If your movie's Bitrate is less than 35M, it should work fine through SMB.

sorry for necro bump, but is 35M the limit for SMB? I'm having a stuttering issue with an MKV that is clocking in at 35556kps and someone had suggested switching to NFS for my WHS.
 
#13 ·

Quote:
Originally Posted by ncarty97  /t/1329827/nfs-vs-smb-for-streaming#post_22996125



sorry for necro bump, but is 35M the limit for SMB? I'm having a stuttering issue with an MKV that is clocking in at 35556kps and someone had suggested switching to NFS for my WHS.
That will depend on what you are streaming to.  For instance, the old Popcorn Hour A-110 cannot handle full bitrate files via smb, but it can via http.  Also, it can handle higher bitrate in .ts than .mkv.  
 
#15 ·
I have two PC coupled though 300Mbit Wi-Fi (WPA2 encryption) channel.
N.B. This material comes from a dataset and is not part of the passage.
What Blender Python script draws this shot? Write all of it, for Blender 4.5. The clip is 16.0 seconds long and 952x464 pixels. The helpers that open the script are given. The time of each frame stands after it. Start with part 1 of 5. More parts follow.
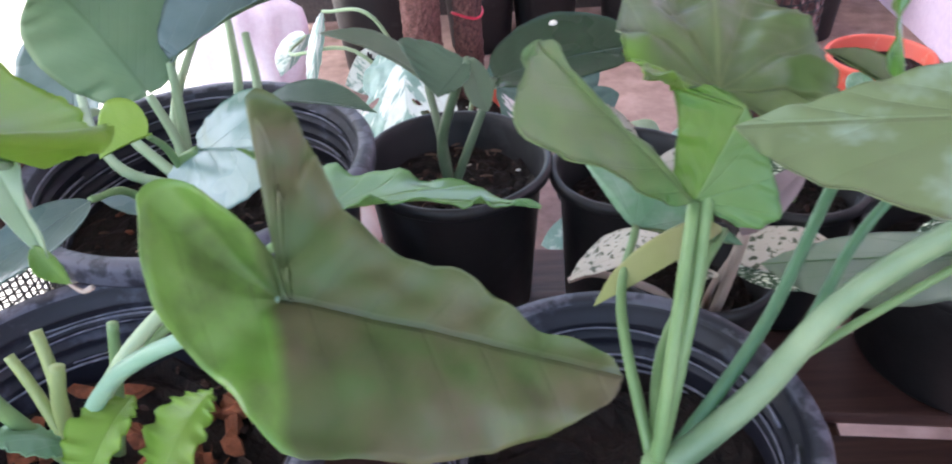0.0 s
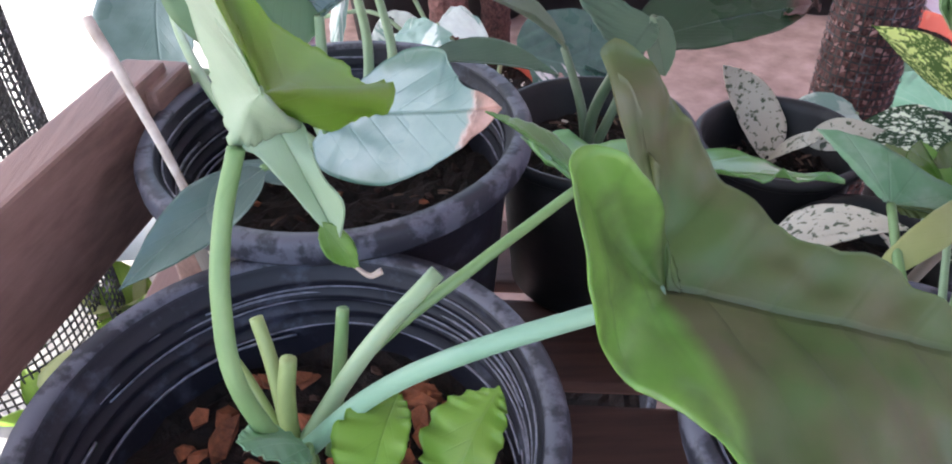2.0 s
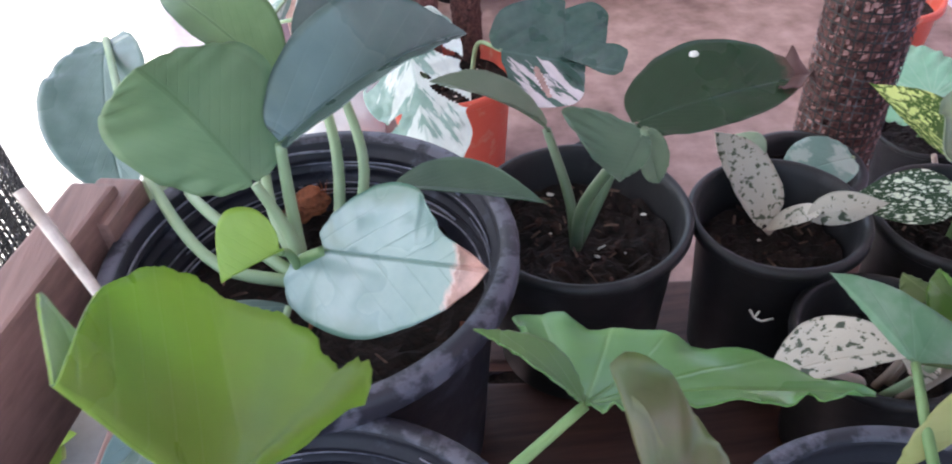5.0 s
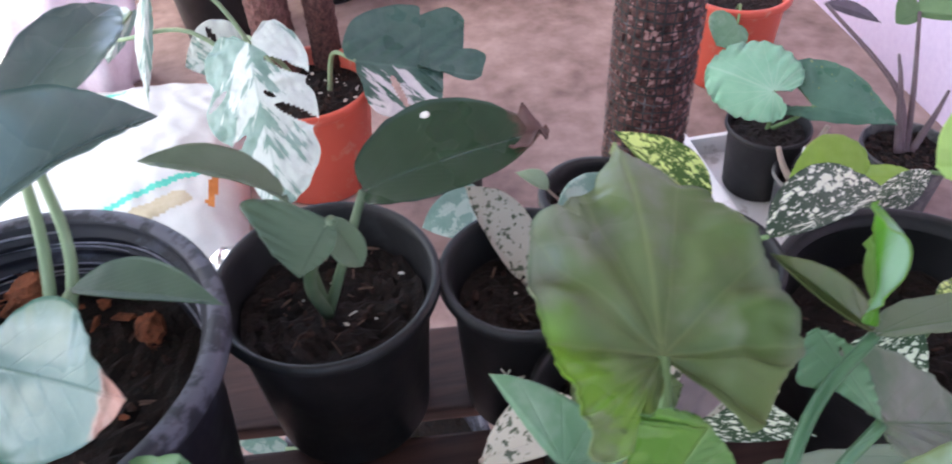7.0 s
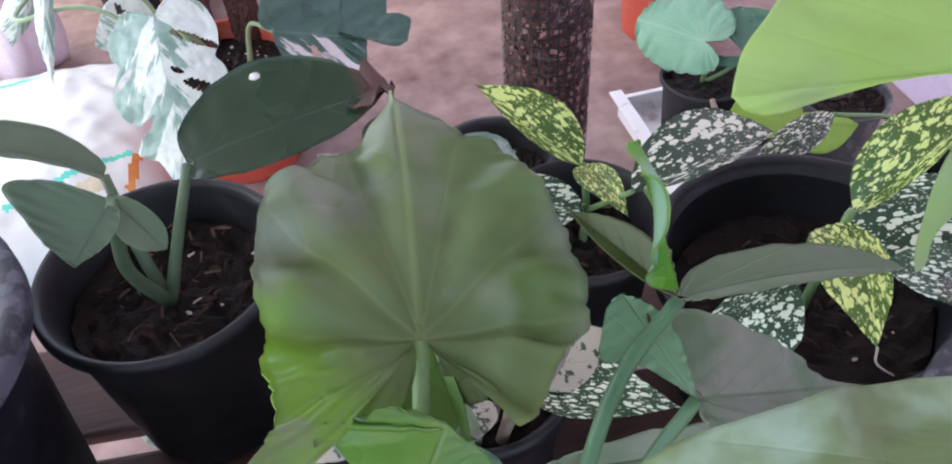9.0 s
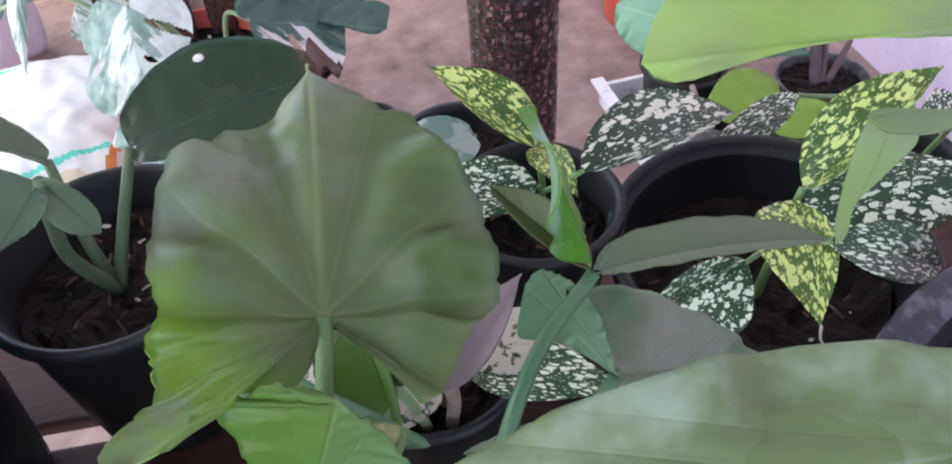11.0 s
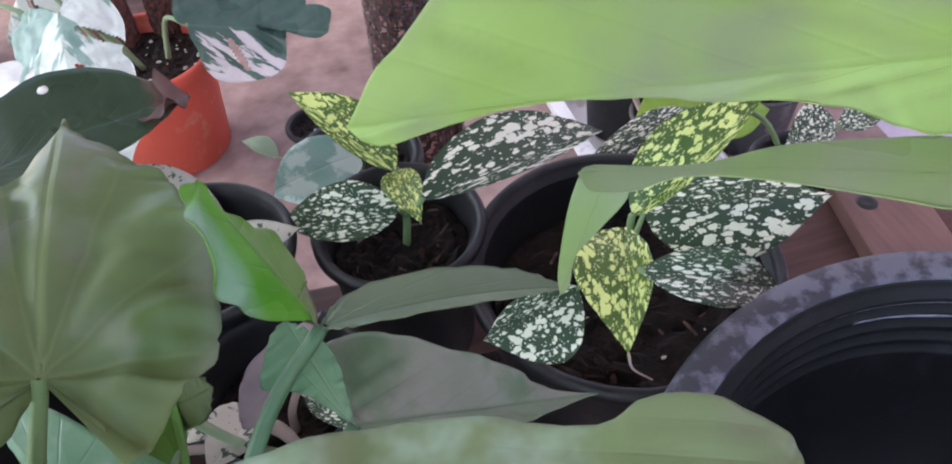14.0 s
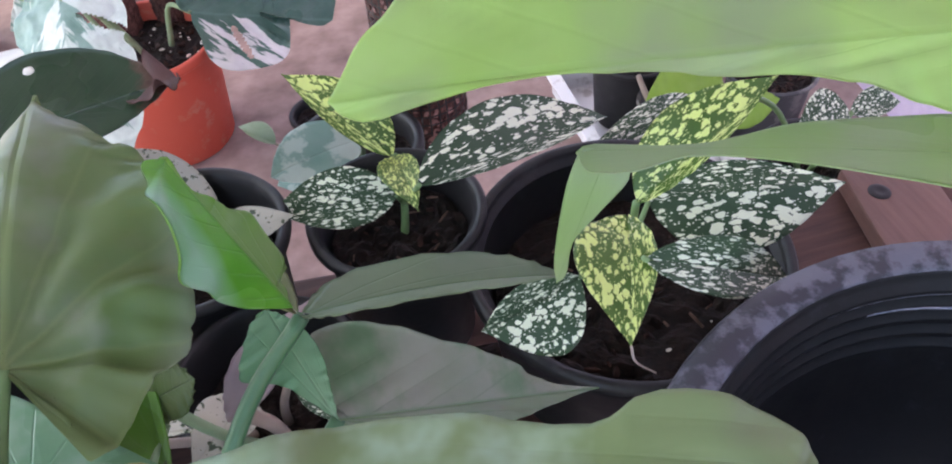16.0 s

I shared the whole partition on one PC and mounted it from other one through Wi-Fi.


I am able to reach 90Mbit/sec doing just copy and paste operation.
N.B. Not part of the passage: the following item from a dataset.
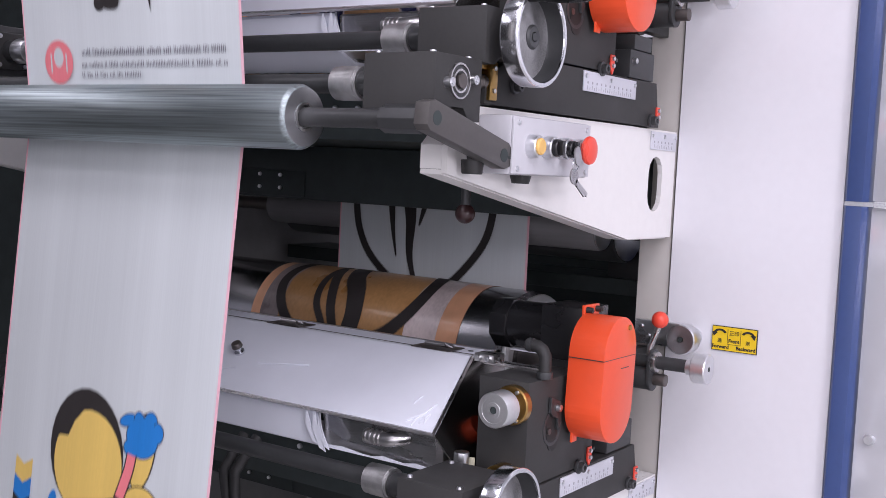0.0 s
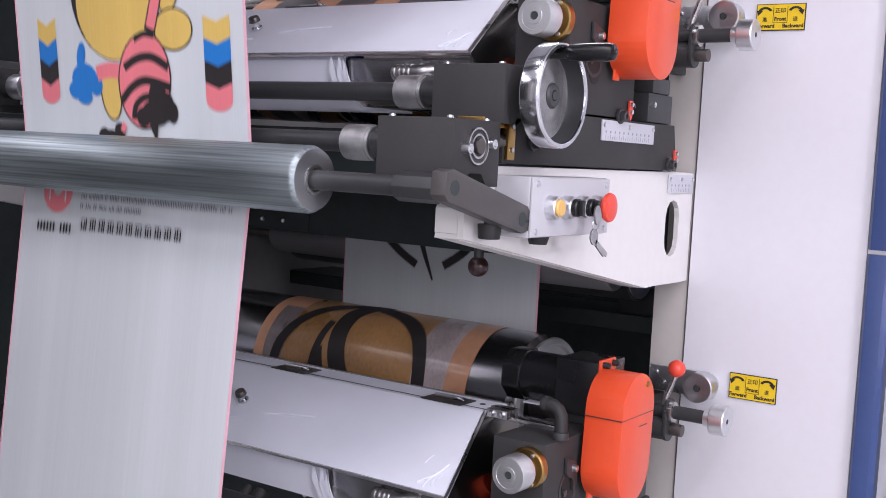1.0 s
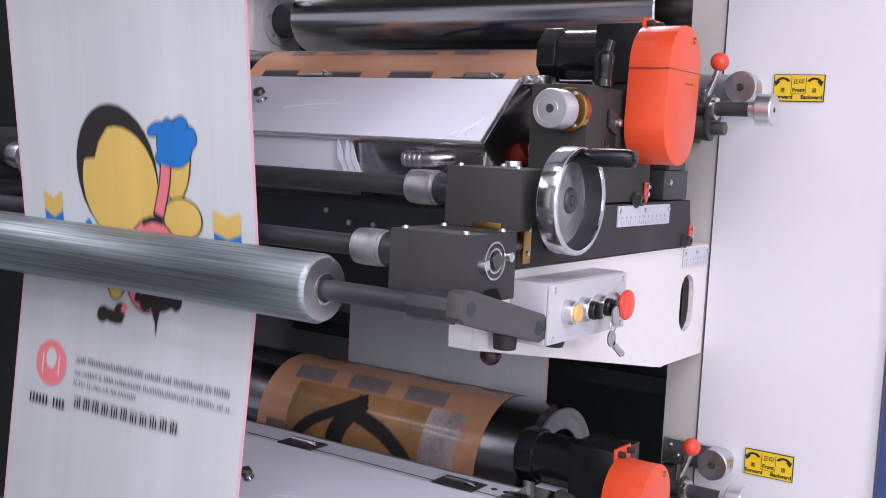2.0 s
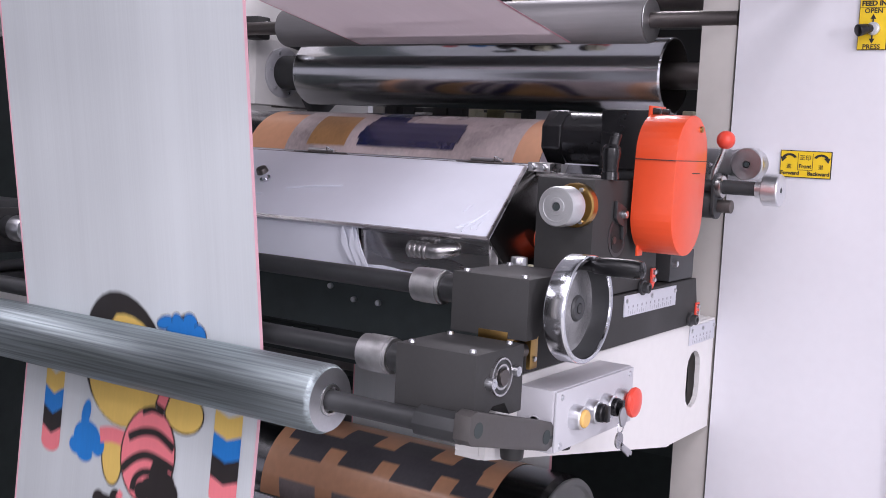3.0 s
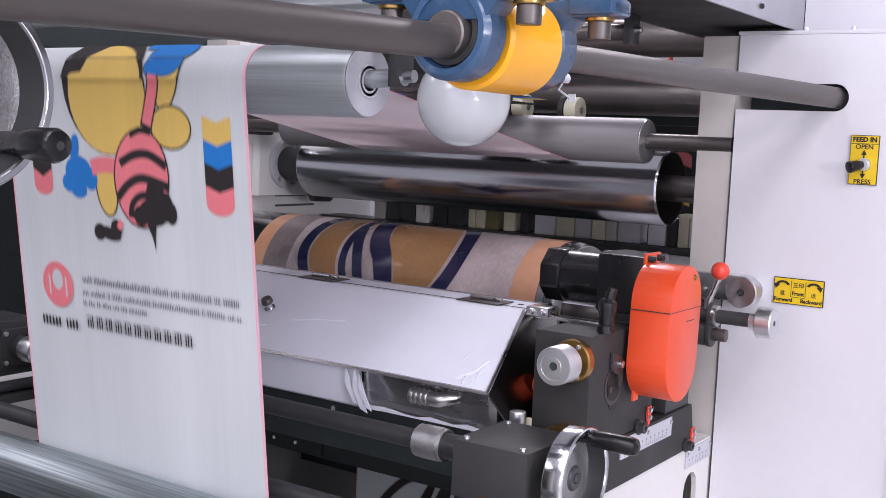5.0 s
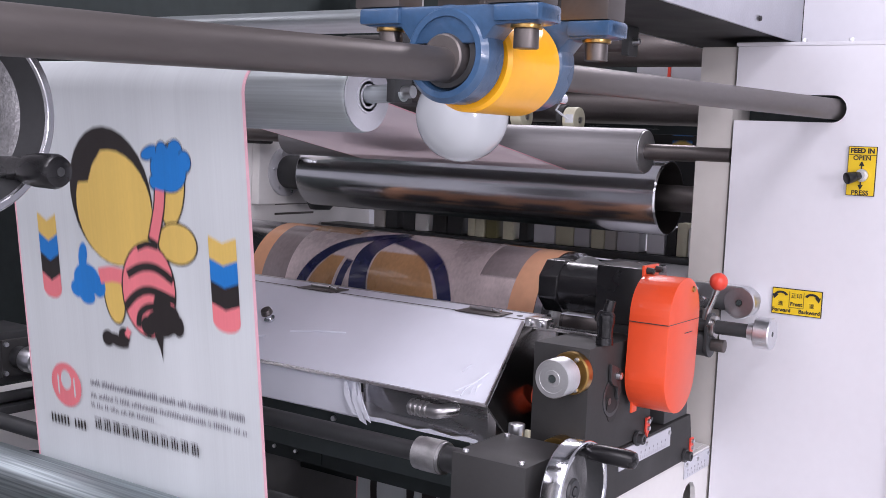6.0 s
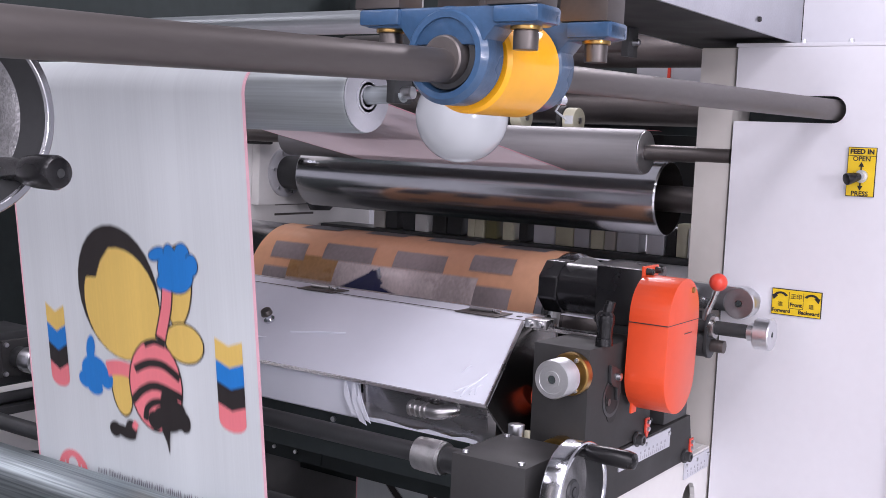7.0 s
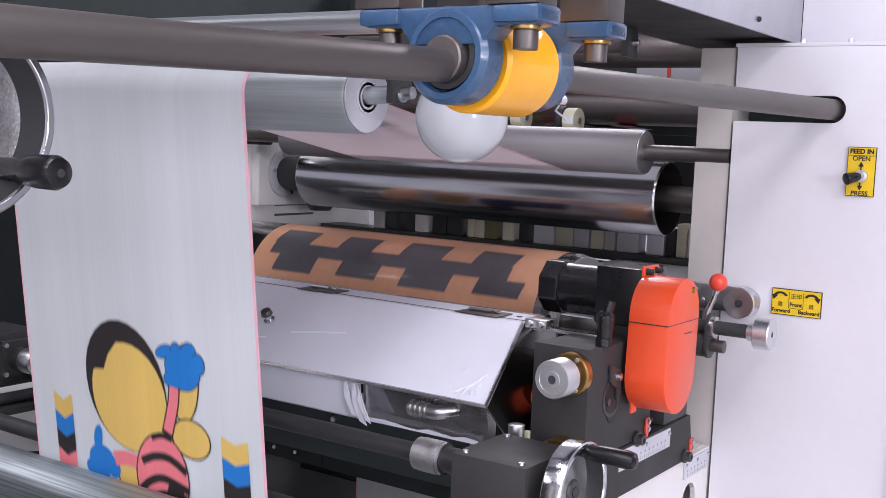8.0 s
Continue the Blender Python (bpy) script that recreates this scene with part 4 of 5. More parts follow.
def pillow_block(y):
    t = thing("pillow_block", (0.243, y, 2.10), "blue cast iron pillow block bearing bolted upside down", "bearing", "pillow blocks")
    zc = 2.137
    bm = B()
    lathe(bm, (0.243, 0, zc), [(y + 0.017, 0.026), (y + 0.017, 0.038), (y + 0.012, 0.0425), (y - 0.012, 0.0425), (y - 0.0175, 0.038), (y - 0.0175, 0.0325), (y - 0.006, 0.0305), (y - 0.006, 0.012)], "Y", 56)
    part("housing", bm, CASTBLUE, t)
    bm = B()
    prism(bm, [(0.150, 2.1785), (0.336, 2.1785), (0.336, 2.164), (0.328, 2.162), (0.292, 2.161), (0.279, 2.146), (0.207, 2.146), (0.194, 2.161), (0.158, 2.162), (0.150, 2.164)], y - 0.0155, y + 0.0165, "Y", 0.002)
    part("foot", bm, CASTBLUE, t)
    for x in (0.172, 0.314):
        part("foot_pad", box(B(), x - 0.022, x + 0.022, y - 0.020, y + 0.020, 2.1635, 2.178, 0.003), CASTBLUE, t)
    bm = B()
    lathe(bm, (0.243, 0, zc), [(y - 0.0065, 0.0302), (y - 0.0125, 0.029), (y - 0.0125, 0.0235), (y - 0.0085, 0.0225)], "Y", 48)
    part("seal_ring", bm, BLACK, t, "dark seal ring")
    bm = B()
    lathe(bm, (0.243, 0, zc - 0.003), [(y - 0.008, 0.0222), (y - 0.020, 0.0200), (y - 0.0215, 0.0185), (y - 0.0215, 0.0155)], "Y", 48)
    part("inner_ring", bm, SHAFT, t, "worn steel inner ring")
    screw(t, (0.2215, y - 0.014, zc - 0.011), "Y", 0.003, 0.006, STEEL)
    for x in (0.172, 0.314):
        part("washer", rod(B(), (x, y, 2.1633), (x, y, 2.1585), 0.0135, seg=28, bevel=0.0008), BRASS, t, "yellowish spring washer")
        part("cap_bolt", rod(B(), (x, y, 2.1585), (x, y, 2.142), 0.0108, seg=28, bevel=0.0008), SHAFT, t, "dark steel socket cap bolt")
    return t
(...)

When I run MPC-HC (or for example VLC) to play 1080p (average bitrate is about 40Mbit/sec) movie though Wi-Fi, maximum transfer speed is about 40-42Mbit/sec (I use task manager to control this speed). And movie does not play flawlessly.


If I use KMPlayer transfer speed jumps to 60+ Mbit/sec and movie plays perfect.


It is obvious, there is nothing (almost) to do with SMB. Multiple components (like player, Wi-Fi link, file system driver, etc.) are involved in the playback process. Each of these components has their own “character” size of data they are optimized to operate with (cache size, buffer size, encryption/decryption size, Wi-Fi frame transfer size etc.). The entire system is not tuned up well.


So, I would not state that HD playback / WiFi issue is only determined by overhead/performance of SMB. Indeed, in wired ethernet environment, SMB and NFS perform pretty similar.


BTW, If you check MPC-HC developer’s site, you should find that ticket was open couple of years ago about MPC’s caching capabilities.